= Christopher Carleton =

British Army officer (1749–1787)

Lieutenant-Colonel Christopher Carleton (1749 – 14 June 1787) was a British Army officer who served in the American War of Independence. Born into an Ulster military family in Newcastle-upon-Tyne, Carleton's parents died at sea when he was only four years old. His uncles, Guy and Thomas Carleton, saw to his education and upbringing. At the age of 12, Carleton was commissioned into the British army's 31st Regiment of Foot at the rank of ensign. Prior to his first tour of duty in North America, he married Anne Howard, whose sister Maria was the wife of Guy. While in North America, Carleton met Sir William Johnson and lived among the Mohawk people, learning their language and partaking in their customs. Carleton would later remark that the time he spent living with the Mohawks was the happiest of his life. These skills would serve him well later.

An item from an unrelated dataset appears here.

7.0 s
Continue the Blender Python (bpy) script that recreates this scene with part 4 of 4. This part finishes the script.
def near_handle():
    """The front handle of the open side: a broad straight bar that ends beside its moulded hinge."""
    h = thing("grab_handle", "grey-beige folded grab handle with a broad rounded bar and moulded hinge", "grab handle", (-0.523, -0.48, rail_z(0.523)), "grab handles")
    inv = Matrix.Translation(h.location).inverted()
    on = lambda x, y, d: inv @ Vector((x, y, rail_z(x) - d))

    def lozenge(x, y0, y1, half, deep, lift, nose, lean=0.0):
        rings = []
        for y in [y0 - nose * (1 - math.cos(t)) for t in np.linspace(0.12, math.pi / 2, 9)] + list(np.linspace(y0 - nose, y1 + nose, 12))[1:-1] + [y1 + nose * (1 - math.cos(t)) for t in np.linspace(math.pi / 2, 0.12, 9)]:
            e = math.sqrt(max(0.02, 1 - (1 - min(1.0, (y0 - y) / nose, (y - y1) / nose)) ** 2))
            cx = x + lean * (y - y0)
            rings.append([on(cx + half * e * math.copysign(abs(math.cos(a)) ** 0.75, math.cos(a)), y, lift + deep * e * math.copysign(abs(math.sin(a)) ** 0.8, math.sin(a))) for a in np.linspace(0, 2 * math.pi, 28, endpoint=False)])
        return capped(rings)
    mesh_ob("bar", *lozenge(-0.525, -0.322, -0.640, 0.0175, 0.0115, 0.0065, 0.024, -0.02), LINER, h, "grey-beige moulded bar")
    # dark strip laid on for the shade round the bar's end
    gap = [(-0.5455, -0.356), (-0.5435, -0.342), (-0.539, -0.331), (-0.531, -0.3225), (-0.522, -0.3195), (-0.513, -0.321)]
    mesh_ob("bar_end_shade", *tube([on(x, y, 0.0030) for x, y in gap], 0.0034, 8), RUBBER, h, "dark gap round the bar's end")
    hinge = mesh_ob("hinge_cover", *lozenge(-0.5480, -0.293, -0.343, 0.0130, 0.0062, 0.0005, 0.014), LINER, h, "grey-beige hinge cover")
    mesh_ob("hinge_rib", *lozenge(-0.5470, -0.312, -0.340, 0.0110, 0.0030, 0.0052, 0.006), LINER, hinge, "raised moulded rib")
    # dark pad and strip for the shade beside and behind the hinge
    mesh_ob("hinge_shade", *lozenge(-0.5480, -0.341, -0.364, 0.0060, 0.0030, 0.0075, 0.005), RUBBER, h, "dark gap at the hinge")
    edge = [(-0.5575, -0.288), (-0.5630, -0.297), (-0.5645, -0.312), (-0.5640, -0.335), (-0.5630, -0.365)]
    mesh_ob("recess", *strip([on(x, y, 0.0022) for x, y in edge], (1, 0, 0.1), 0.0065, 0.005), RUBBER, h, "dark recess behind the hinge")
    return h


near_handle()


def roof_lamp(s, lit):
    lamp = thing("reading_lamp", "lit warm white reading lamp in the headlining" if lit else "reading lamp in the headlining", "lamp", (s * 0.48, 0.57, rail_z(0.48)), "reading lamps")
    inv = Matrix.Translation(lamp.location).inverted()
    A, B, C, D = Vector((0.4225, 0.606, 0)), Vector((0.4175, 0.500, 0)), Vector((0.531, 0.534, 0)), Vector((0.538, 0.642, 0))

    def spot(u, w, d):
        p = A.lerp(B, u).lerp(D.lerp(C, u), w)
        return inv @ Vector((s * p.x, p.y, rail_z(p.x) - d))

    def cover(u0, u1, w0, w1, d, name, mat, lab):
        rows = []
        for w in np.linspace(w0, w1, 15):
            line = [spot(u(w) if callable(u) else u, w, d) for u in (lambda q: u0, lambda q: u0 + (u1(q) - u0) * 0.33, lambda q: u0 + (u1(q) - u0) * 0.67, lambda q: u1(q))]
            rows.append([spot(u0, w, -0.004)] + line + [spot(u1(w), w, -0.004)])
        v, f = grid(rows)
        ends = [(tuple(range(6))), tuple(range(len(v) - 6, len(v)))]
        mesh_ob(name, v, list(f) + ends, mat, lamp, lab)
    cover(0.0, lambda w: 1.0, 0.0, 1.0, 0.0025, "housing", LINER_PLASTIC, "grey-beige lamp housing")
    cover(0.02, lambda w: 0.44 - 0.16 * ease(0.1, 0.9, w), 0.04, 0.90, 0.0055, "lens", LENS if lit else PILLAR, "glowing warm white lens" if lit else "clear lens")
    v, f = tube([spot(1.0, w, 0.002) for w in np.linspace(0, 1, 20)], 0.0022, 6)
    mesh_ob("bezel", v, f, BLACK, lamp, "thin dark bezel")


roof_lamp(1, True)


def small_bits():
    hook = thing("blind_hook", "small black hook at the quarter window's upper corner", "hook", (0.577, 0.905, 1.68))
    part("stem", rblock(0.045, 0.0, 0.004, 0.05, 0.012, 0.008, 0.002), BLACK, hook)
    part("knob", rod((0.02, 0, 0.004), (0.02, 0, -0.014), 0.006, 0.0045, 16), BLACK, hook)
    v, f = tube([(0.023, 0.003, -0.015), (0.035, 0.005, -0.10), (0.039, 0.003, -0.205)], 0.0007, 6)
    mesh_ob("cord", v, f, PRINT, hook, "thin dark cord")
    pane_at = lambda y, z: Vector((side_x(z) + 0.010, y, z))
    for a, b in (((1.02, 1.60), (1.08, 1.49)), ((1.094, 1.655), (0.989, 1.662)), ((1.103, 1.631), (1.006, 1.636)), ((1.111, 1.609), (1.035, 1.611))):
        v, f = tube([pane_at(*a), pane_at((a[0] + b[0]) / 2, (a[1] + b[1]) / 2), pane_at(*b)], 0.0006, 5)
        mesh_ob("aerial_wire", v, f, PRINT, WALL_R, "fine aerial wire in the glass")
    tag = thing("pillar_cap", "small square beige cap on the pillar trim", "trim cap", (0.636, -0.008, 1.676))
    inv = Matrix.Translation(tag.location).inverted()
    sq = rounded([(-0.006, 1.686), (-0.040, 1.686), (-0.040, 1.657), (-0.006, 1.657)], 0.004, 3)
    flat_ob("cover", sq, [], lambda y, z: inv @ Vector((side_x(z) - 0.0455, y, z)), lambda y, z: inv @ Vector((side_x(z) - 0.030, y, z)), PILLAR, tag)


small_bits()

Carleton was back in England when the American War of Independence broke out in 1775. In May 1776, Carleton, then at the rank of captain, arrived at Quebec City as part of a relief force for Guy, whose forces were under attack by the Continental Army. During the campaign leading up to the Battle of Valcour Island, Carleton served on Guy's staff and in command of detachments of Native American allies. In 1777, Carleton purchased a major's commission in the 29th Regiment of Foot, in which Thomas was a lieutenant colonel.

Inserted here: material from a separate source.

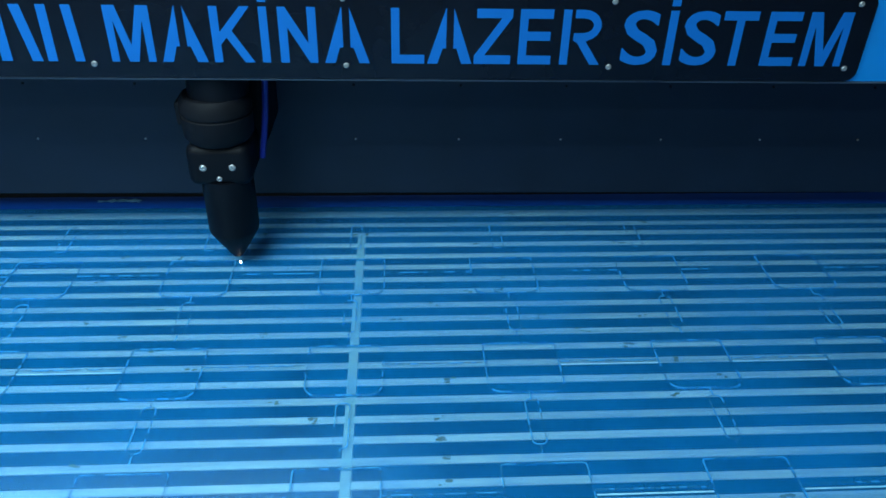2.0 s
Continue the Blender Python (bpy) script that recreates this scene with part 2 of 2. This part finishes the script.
long_slat = slat_mesh("slat", -1.2, 1.2, 0.0081)
short_slat = slat_mesh("slat", -0.655, 1.2, 0.0066)
end_slat = slat_mesh("slat", -1.2, -0.677, 0.0085)
rng = random.Random(4)
slat_rows = []
for n in range(0, 47):
    y = PHASE - PITCH * n
    slat_rows.append(y)
    again("slat", long_slat, table, pose(rng.uniform(-0.002, 0.002), y + rng.uniform(-0.0007, 0.0007), SLAT_TOP, 0, 0, rng.uniform(-0.03, 0.03)))
# bare slats behind the sheet: the first one sags under the film, those at the west end sit higher
for n in range(1, 25):
    y = PHASE + PITCH * n
    again("slat", short_slat, table, pose(0, y, SLAT_TOP - (0.010 if n == 1 else 0.001)))
for n in range(30):
    again("slat", end_slat, table, pose(rng.uniform(-0.004, 0.004), 0.1545 + 0.0192 * n, SLAT_TOP + 0.003))
for x in (-0.9, 0.0035, 0.9):
    part("crossbar", box(x - 0.0045, x + 0.0045, -0.93, 0.090, -0.009, SLAT_TOP + 0.0002, bevel=0.001), BAR, table, "pale crossbar under the sheet")
for x in (-1.15, 1.15):
    part("bearer", box(x - 0.02, x + 0.02, -0.95, 0.75, -0.13, SLAT_TOP - 0.0057), TRAY, table)

# ---- plastic sheet with its cut contours ----
sheet = tagged(new("plastic_sheet"), "clear plastic sheet with blue protective film, partly cut", "plastic sheet")
sheet.matrix_basis = SKEW
EDGE = 0.181
outline = [(-1.1, -0.9), (1.1, -0.9), (1.1, EDGE), (-0.655, EDGE), (-0.664, EDGE - 0.018), (-0.672, EDGE - 0.027), (-1.1, EDGE - 0.027)]
def pocket_points(w, h, r_low, r_high):
    out = []
    for cx, cy, a0, r in ((w / 2, -h / 2, -90, r_low), (w / 2, h / 2, 0, r_high), (-w / 2, h / 2, 90, r_high), (-w / 2, -h / 2, 180, r_low)):
        sx, sy = (-1 if cx > 0 else 1), (-1 if cy > 0 else 1)
        for i in range(6):
            a = radians(a0 + 18 * i)
            out.append((cx + sx * r + r * math.cos(a), cy + sy * r + r * math.sin(a)))
    return out


FIRST, ROW = -0.1161, 0.1500
POCKETS = [(-0.0035 + 0.1637 * col, FIRST - ROW * row - 0.0335) for row in range(-1, 5) for col in range(-4, 5)]


def pocket_at(cx, cy, grow):
    return [(cx + x, cy + y) for x, y in pocket_points(0.069 + grow, 0.067 + grow, 0.012, 0.003)]


def slab(loops, z_low, z_high):
    """A flat slab with the first loop as its outline and the others as holes."""
    bm = bmesh.new()
    for z in (z_low, z_high):
        edges = []
        for loop in loops:
            vs = [bm.verts.new((x, y, z)) for x, y in loop]
            edges += [bm.edges.new((vs[i - 1], vs[i])) for i in range(len(vs))]
        bmesh.ops.triangle_fill(bm, use_beauty=True, use_dissolve=False, edges=edges, normal=(0, 0, 1))
    bm.verts.ensure_lookup_table()
    half, start = len(bm.verts) // 2, 0
    for loop in loops:
        n = len(loop)
        for i in range(n):
            a, b = start + i, start + (i + 1) % n
            bm.faces.new((bm.verts[a], bm.verts[b], bm.verts[b + half], bm.verts[a + half]))
        start += n
    return bm


part("sheet_panel", slab([outline] + [pocket_at(x, y, 0.0004) for x, y in POCKETS], -0.003, 0.0), FILM, sheet, "blue-filmed clear plastic panel")
# a deep blue strip lies over the stepped far edge
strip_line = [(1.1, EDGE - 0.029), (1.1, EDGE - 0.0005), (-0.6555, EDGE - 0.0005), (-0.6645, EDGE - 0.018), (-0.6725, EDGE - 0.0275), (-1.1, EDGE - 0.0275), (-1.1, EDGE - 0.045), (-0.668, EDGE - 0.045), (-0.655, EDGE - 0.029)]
part("edge_strip", slab([strip_line], 0.0002, 0.0006), STRIP, sheet, "deep blue strip along the sheet edge")
piece = slab([pocket_at(0, 0, -0.0004)], -0.003, 0.0)
piece_mesh = bpy.data.meshes.new("cut_piece")
bmesh.ops.recalc_face_normals(piece, faces=piece.faces)
piece.to_mesh(piece_mesh)
piece.free()
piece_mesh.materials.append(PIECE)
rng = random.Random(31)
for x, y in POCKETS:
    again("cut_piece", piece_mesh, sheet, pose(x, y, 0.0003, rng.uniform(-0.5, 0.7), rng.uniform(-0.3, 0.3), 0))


def ribbon(points, width, closed):
    """A low raised line along points in x, y, on the sheet."""
    bm = bmesh.new()
    n = len(points)
    left, right = [], []
    for i in range(n):
        a = Vector(points[i - 1] if closed or i else points[i])
        b = Vector(points[(i + 1) % n] if closed or i < n - 1 else points[i])
        d = (b - a).normalized()
        o = Vector((-d.y, d.x)) * width / 2
        p = Vector(points[i])
        left.append(bm.verts.new((p.x + o.x, p.y + o.y, 0.0003)))
        right.append(bm.verts.new((p.x - o.x, p.y - o.y, 0.0003)))
    low_l = [bm.verts.new((v.co.x, v.co.y, -0.0004)) for v in left]
    low_r = [bm.verts.new((v.co.x, v.co.y, -0.0004)) for v in right]
    for i in range(n if closed else n - 1):
        j = (i + 1) % n
        bm.faces.new((left[i], left[j], right[j], right[i]))
        bm.faces.new((low_l[i], low_l[j], left[j], left[i]))
        bm.faces.new((right[i], right[j], low_r[j], low_r[i]))
    me = bpy.data.meshes.new("cut_contour")
    bm.to_mesh(me)
    bm.free()
    me.materials.append(KERF)
    return me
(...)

In the autumn of 1778, Carleton led a raid along the shores of Lake Champlain, burning Patriot-controlled towns along Otter Creek in Vermont and taking several American militiamen prisoner. The raid was very successful, destroying enough supplies to provision 12,000 men for a four-month campaign. Carleton also showed that he was an expert in leading Native warriors along with British regulars and Loyalist troops, a feat that not many British officers could claim. His time spent with the Mohawks in his youth had paid off.

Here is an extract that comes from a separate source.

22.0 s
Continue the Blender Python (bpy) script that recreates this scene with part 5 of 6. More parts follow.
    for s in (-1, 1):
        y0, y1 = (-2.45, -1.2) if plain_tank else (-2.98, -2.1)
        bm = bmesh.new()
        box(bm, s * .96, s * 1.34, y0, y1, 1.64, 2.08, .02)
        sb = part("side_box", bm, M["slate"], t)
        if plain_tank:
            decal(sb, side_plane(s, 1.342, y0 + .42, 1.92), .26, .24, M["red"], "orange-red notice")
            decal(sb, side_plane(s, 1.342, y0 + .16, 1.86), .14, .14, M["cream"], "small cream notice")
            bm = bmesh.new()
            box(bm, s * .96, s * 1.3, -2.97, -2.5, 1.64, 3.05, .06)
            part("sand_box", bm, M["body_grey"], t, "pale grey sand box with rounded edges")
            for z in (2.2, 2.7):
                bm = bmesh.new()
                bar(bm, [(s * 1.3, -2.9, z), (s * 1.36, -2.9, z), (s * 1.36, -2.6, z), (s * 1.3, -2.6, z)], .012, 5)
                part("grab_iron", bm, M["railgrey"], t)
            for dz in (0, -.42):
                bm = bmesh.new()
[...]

During the Burning of the Valleys in 1780, Carleton lead another raid up Lake Champlain into the upper Hudson Valley, capturing the forts at Fort Ann and Fort George with a mixed force of British, Loyalist and Hessian troops and Native warriors, including the 29th's unique ranger company under John Enys. The years spent on the cold northern frontiers of North America took its toll on Carleton's health, and he died on 14 June 1787 at Quebec City.

==Sources==
- The American Journals of Lt. John Enys, John Enys and Elizabeth Cometti (editor), Syracuse University Press 1976
- The Burning of the Valleys, Gavin K. Watt, Dundurn Press 1997
- Carleton's Raid, Ida H. Washington and Paul A. Washington, Cherry Tree Books 1977
- Letters of Brunswick and Hessian Officers During The American Revolution, William Stone, translator. ©1891, Joel Munsell's Sons, Albany, NY.